Now in her fifth year at PSU, Noel has turned from creating new courses to polishing the ones she has developed. Noel did experiment with a Writing Fellow in her Writing Connections course, The American Civil War and Reconstruction. Already posted as a fellow in the Writing Center, Social Studies Education major Jessica Dube ’09 became the go-to writing tutor for students in the course, which she was also taking. The use of Writing Fellows has long intrigued Robin DeRosa of the English Department, and as WAC Coordinator, Norl was eager to give it a try.
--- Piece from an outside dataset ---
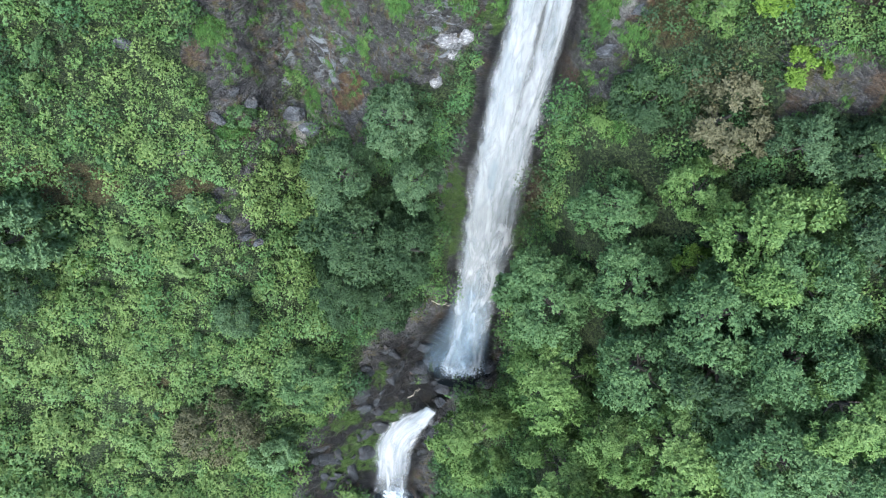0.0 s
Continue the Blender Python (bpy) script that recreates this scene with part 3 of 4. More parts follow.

The pilot fellowship proved that the model has potential: students in a course get a peer tutor who knows their course well, and peer tutors get substantive experience in writing pedagogy.

Noel has been involved in numerous other activities, such as a proposed revision of the Honors Program and an effort to assessment all the Writing Connections courses at PSU, to be led by Composition Director Elliott Gruner of the English Department. Noel has also just been elected to the Women’s Studies Council. Phi Kappa Phi, which she directs along with Whitney Howarth, held another successful induction this past spring.

In February, Noel gave a talk at the Plymouth Historical Society entitled “Samuel Read Hall of Holmes Plymouth Academy: New Hampshire’s First Teacher Educator.” Her review of Prodigal Daughters: Susanna Rowson’s Early American Women, by Marion Rust, will appear in the British journal Literature and History within the next year. She will give a talk at a conference at the American Antiquarian Society in Worcester, Massachusetts in November, and her article “Schooling and Child Health in Antebellum New England” will appear in the book Children and Youth in a New Nation (edited by James Marten), forthcoming from New York University Press on January 1, 2009.